Alternate title: Placeholding is Hard
Recently I implemented a user interface with a search field that used both autofocus and placeholder attributes. I learned that different browsers implement Placeholder attributes differently. The official spec says the placeholder text should disappear on focus, but most modern browsers (Firefox, Chrome, Safari) implement an “unofficial convention”, where the placeholder text remains on focus, until the user begins entering text.
Here’s the catch: IE 10 doesn’t follow that unofficial convention. This is one case where the IE team actually follows the specs better than the other browser vendors do, but the browser still looks like the odd one out since it is the only commonly used browser that implements the feature that way.
Not all developers can agree whether the official spec (clear-on-focus) or the unofficial convention (clear-on-entry) is better, and some people have pretty strong opinions either way. I can see merits to both behaviors, but I don’t take a side either way. The design I had to implement combined both autofocus and a placeholder, however, so I had to override IE 10’s native implementation and backport the behavior to earlier pre-HTML5 versions of IE as well.
It turns out that while there are about a dozen plugins which backport placeholder support to older browsers, none of them did everything I needed them to do:
- Support for unofficial clear-on-entry behavior
- Option to override native implementation
- Support for IE 9
- DOM compatible with HTML 5 implementation (text as input value, not as absolutely positioned elements)
After evaluating every one of the plugins in Modernizr’s list (linked above), I had to roll up my sleeves and write my own. Nah, that’s too hard, actually I forked Shane Carr’s excellent Placeholdr.js project and modified it just enough to support the unofficial clear-on-entry behavior (Placeholdr originally only supported the official behavior) and to optionally override native implementations.
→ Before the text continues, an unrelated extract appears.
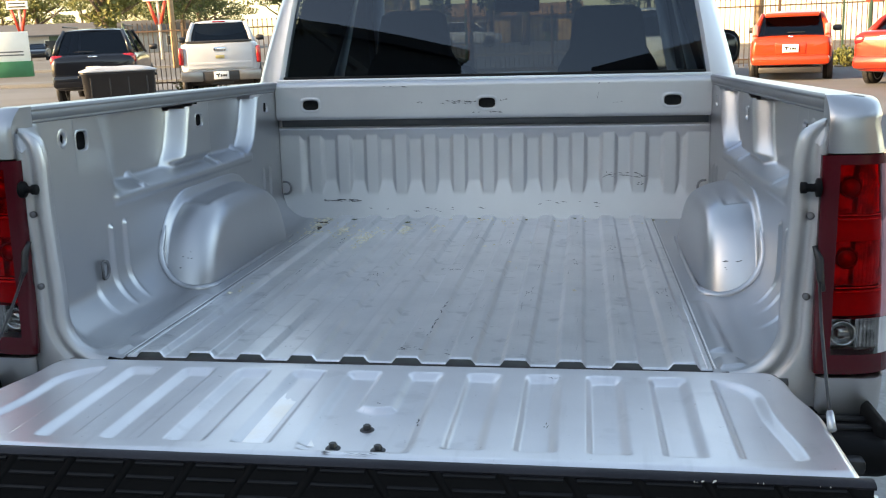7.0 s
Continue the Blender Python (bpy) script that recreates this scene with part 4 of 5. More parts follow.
vehicle("suv", "dark brown sport utility vehicle behind the coupe", (13.7, 17.2), 32, TAUPE, 1.9, hatch_stations(4.7, 1.9, 1.12, 1.02),
        (1.10, 1.62, 0.2, 0.6, 2.8, 3.6, 0.83, 0.66), (0.82, 1.0, 0.2, 0.22, 0.12), (0.95, 3.75), 0.36, (0.80, 0.0), (("bumper", (0, 0.04, 0.52), (1.8, 0.22, 0.28), TAUPE, 0.08),))
for x, y, c, lb in ((-47.8, 80.1, DARK, "small dark car parked before the far shop"), (-45.6, 81.2, WHITE, "small white car parked before the far shop")):
    vehicle("sedan", lb, (x, y), 155, c, 1.8, sedan_stations(4.5, 1.8, 1.04, 0.95), (1.02, 1.42, 0.55, 1.2, 2.6, 3.4, 0.76, 0.58), (0.72, 0.86, 0.22, 0.14, 0.06), (0.95, 3.6), 0.32, (0.7, 0.0), (), group="cars parked across the street")
SILVERY = paint("silver_car_paint", (0.66, 0.72, 0.74), 0.1)
vehicle("suv", "silver sport utility vehicle parked ahead of the truck", (1.35, 20.6), 18, SILVERY, 1.9, hatch_stations(4.7, 1.9, 1.08, 1.0),
        (1.06, 1.66, 0.15, 0.45, 2.8, 3.6, 0.85, 0.70), (0.86, 0.98, 0.16, 0.30, 0.10), (0.95, 3.75), 0.36, (0.80, 0.0), (("bumper", (0, 0.04, 0.52), (1.8, 0.22, 0.28), SILVERY, 0.08),))


def pickup(label, at, heading, color, wide=1.90):
    """A crew-cab pickup seen from behind: box with tailgate, cab, step bumper."""
    W, L = wide, 5.8
    h = W / 2
    st = ((0.10, h * 0.95, 0.62, 1.18, 1.30, h * 0.90), (0.16, h * 0.98, 0.60, 1.2, 1.33, h * 0.92), (1.9, h, 0.52, 1.2, 1.33, h * 0.92), (4.3, h, 0.45, 1.2, 1.30, h * 0.90),
          (5.0, h * 0.98, 0.45, 1.05, 1.17, h * 0.86), (5.6, h * 0.95, 0.48, 1.0, 1.10, h * 0.80), (L, h * 0.88, 0.52, 0.9, 1.0, h * 0.75))
    ob = vehicle("pickup_truck", label, at, heading, color, W, st, (1.29, 1.80, 1.98, 2.20, 3.6, 4.4, h * 0.86, h * 0.68), (h * 0.94, 1.03, 0.11, 0.38, 0.14), (1.3, 4.75), 0.39, (0.60, -0.075),
                 (("box_gap", (0, 1.0, 1.326), (h * 1.56, 1.66, 0.02), TRIM_BLACK, 0.004), ("box_rim", (0, 0.12, 1.335), (h * 1.6, 0.06, 0.05), TRIM_BLACK, 0.01), ("tailgate", (0, 0.10, 1.02), (h * 1.6, 0.05, 0.56), color, 0.02),
                  ("tailgate_crease", (0, 0.075, 0.86), (h * 1.5, 0.02, 0.06), color, 0.008), ("gate_handle", (0, 0.07, 1.17), (0.26, 0.03, 0.09), CHROME if color is WHITE2 else TRIM_BLACK, 0.02), ("badge", (0, 0.07, 1.00), (0.20, 0.02, 0.07), BADGE if color is WHITE2 else SIGN_PALE, 0.015),
                  ("bumper", (0, 0.0, 0.58), (h * 0.9, 0.16, 0.22), TRIM_BLACK, 0.03), ("bumper_end", (-0.71 * h, 0.0, 0.59), (h * 0.54, 0.18, 0.22), BUMPER, 0.03), ("bumper_end", (0.71 * h, 0.0, 0.59), (h * 0.54, 0.18, 0.22), BUMPER, 0.03),
                  ("hitch", (0, 0.06, 0.46), (0.5, 0.1, 0.12), TRIM_BLACK, 0.02), ("axle", (0, 1.3, 0.42), (1.6, 0.2, 0.2), TRIM_BLACK, 0.04), ("brake_lamp", (0, 2.17, 1.79), (0.30, 0.03, 0.035), LAMP_CAR, 0.008)),
                 category="pickup truck", group="pickups parked on the lot")
    return ob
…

My forked project is available at https://github.com/SamPlacette/placeholdr if anyone would like to use it. It does itch a unique scratch, so hopefully someone else out there will find it helpful. Eventually I would like to submit a pull request back to the Placeholdr master branch, but first I need to figure out a way to restore backward compatibility with the Placeholdr project.
Hope this helps you out. I’d be curious to hear if you have had to deal with any other unusual problems with cross-browser support or if you have some ideas on what I could do to improve my fork of the Placeholdr project.